No one else could match that. He missed once at what would have been an Olympic record of 7–10½, then stopped. Winning gold was “probably one of the most powerful emotions I’ve ever felt,” Drouin said.

“He focuses on what he’s going to do, and he goes through the process,” Huntoon said. “That’s why he looks like he does. Some may call it boring, but it was awfully damn exciting tonight.”

Prime Minister Justin Trudeau congratulated him on Twitter. Radio stations in Canada were “buzzing with his performance,” according to Matheiu Gentes of Athletics Canada. His countrymen gathered around TVs to watch. Drouin subsequently held a news conference at Rio’s Main Press Center.

Only two other men had ever won high jump gold with zero misses en route: Russia’s Andrey Silnov in 2008 and West Germany’s Dietmar Mogenburg in 1984.

Drouin became the second Canadian to win gold in the high jump, after Duncan McNaughton at Los Angeles in 1932, and first in a field event since then.

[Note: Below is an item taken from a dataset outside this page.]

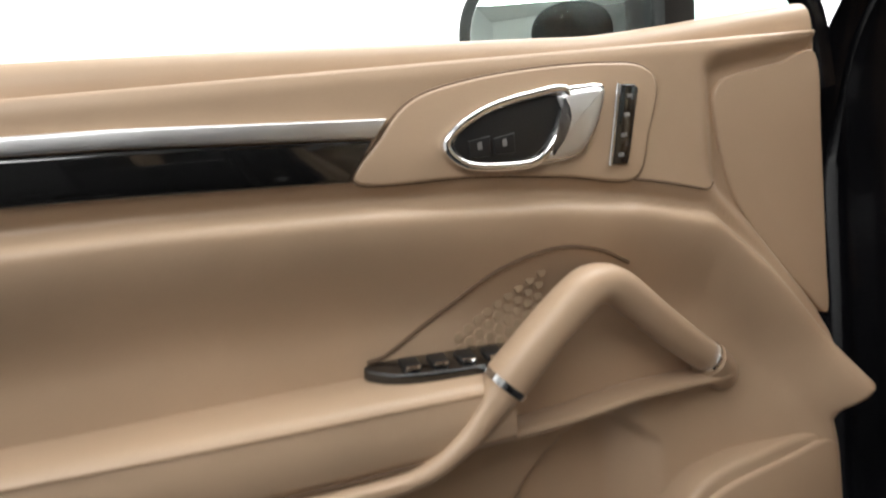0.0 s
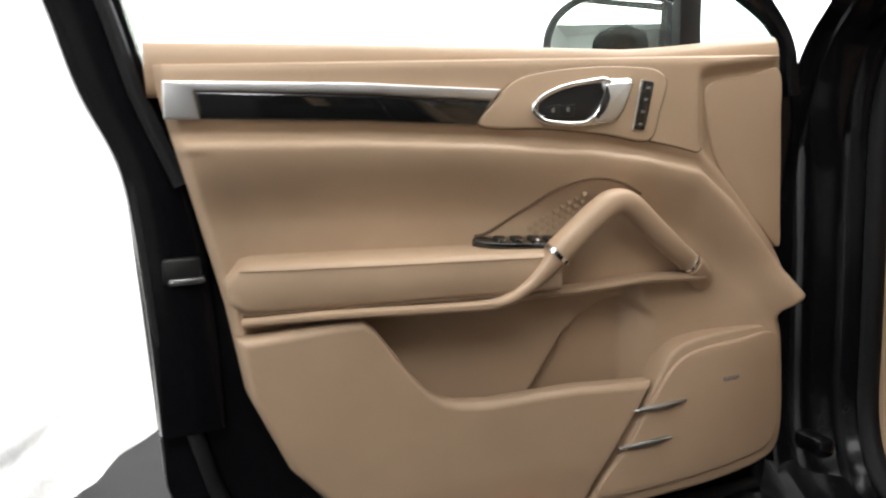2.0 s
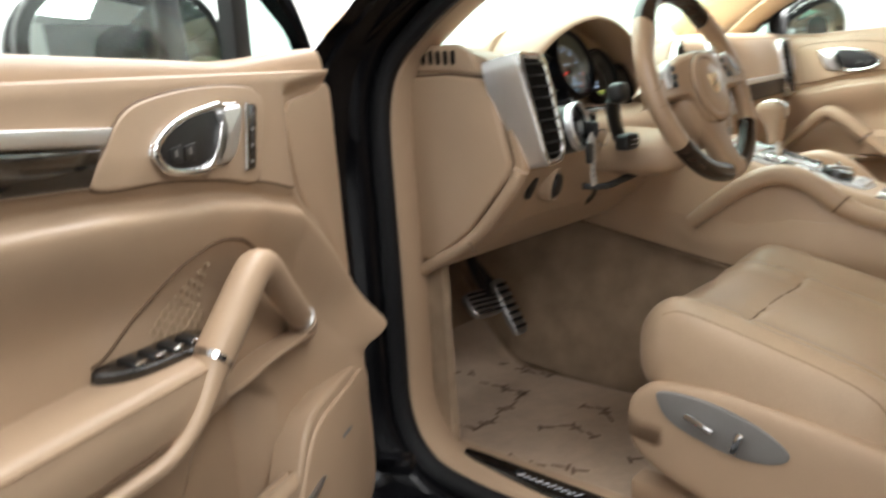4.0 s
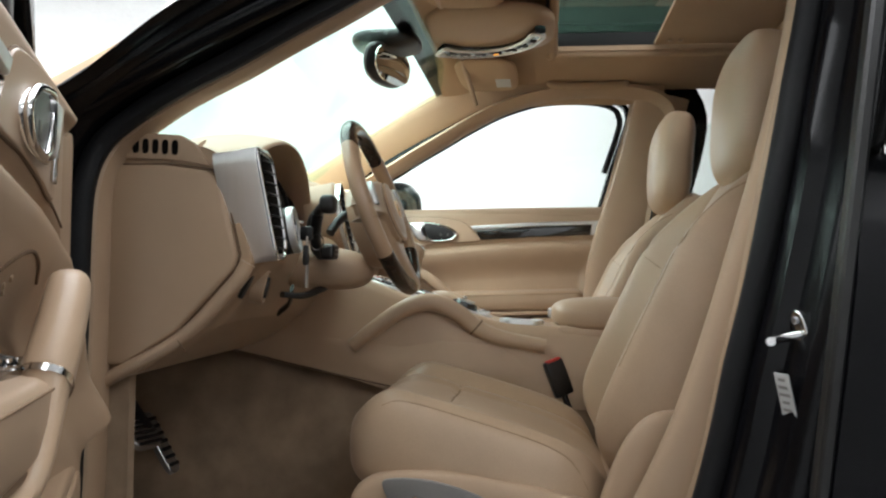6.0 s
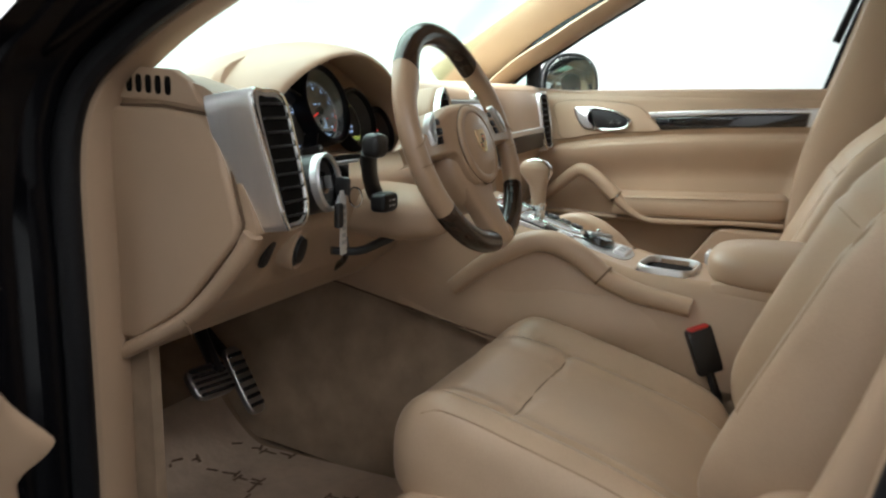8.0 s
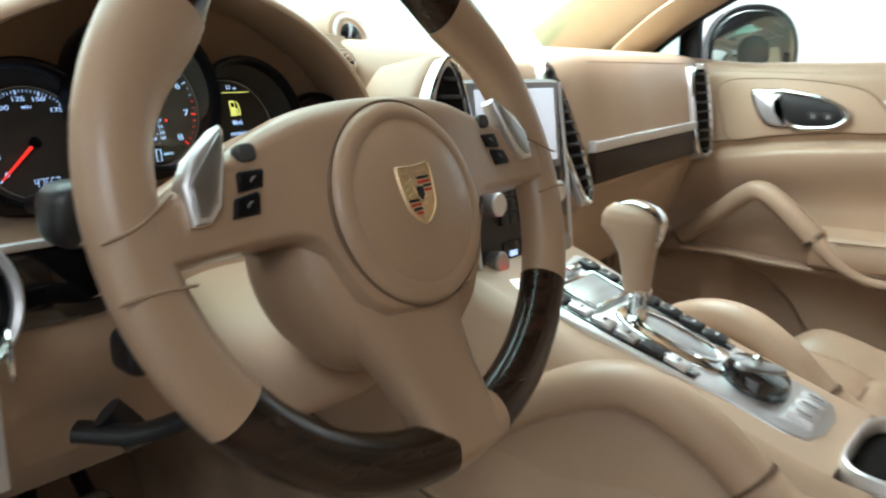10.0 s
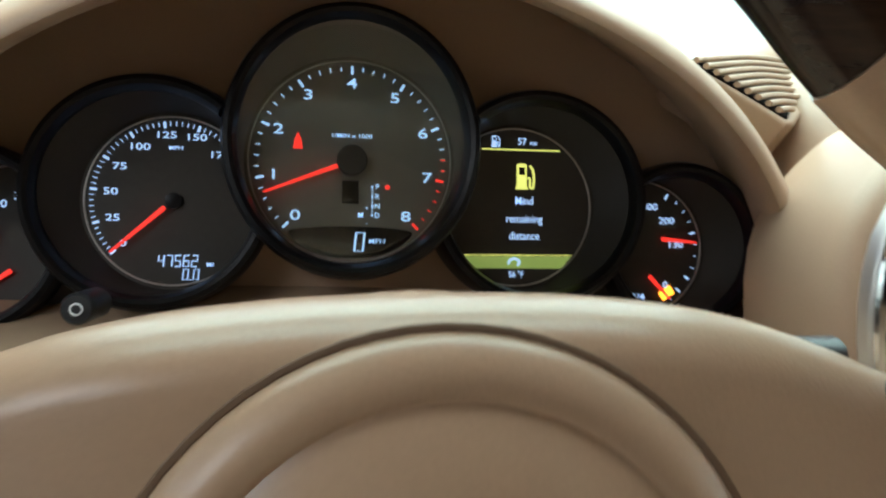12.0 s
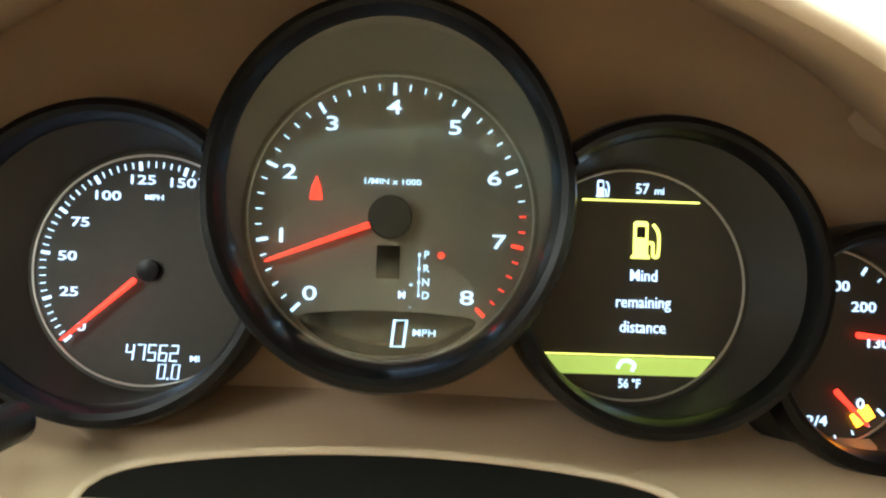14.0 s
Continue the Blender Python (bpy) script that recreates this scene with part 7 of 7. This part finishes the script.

Drouin was Canada’s first gold medalist in individual track or field since 100-meter winner Donovan Bailey in 1996.

Considering his injured back, Drouin’s comeback was reminiscent of several others in Olympic lore:

· In 1964, Al Oerter endured a chronic cervical disc injury, then tore cartilage in his lower ribs while practicing in Tokyo less than a week before discus qualifying. In the final, he set an Olympic record of 200–1 to win the third of his four gold medals.

· In 1968, Tommie Smith pulled an adductor in his groin in the 200-meter semifinals. Two hours later, he won the gold medal and set a world record of 19.83 seconds. That prefaced the demonstration by himself and John Carlos during the medal ceremony.

· In 1984, Joan Benoit underwent arthroscopic surgery on her knee seventeen days before the US marathon trials. She won, then became the first women’s marathon gold medalist.

Drouin always trained as if he were competing in the decathlon. Contrary to the if-it’s-not-broke-don’t-fix-it maxim, he broke down his technique to fix it. His approach to the bar became faster, creating high risk for high jumps.

In April 2017, he jumped 7–5¾—a world record for a decathlon—en route to a score of 7,150 points. He also owns the high jump record, 7–6½, for an indoor heptathlon. An Achilles injury knocked him out of the 2017 World Championships, and he missed the 2018 and 2019 seasons because of a spinal injury causing pain in his neck.

If he could return to form, he would have a chance to be the second three-time high jump medalist ever. The only one is Sweden’s Patrik Sjoberg, who won silvers in 1984 and 1992 and bronze in 1988.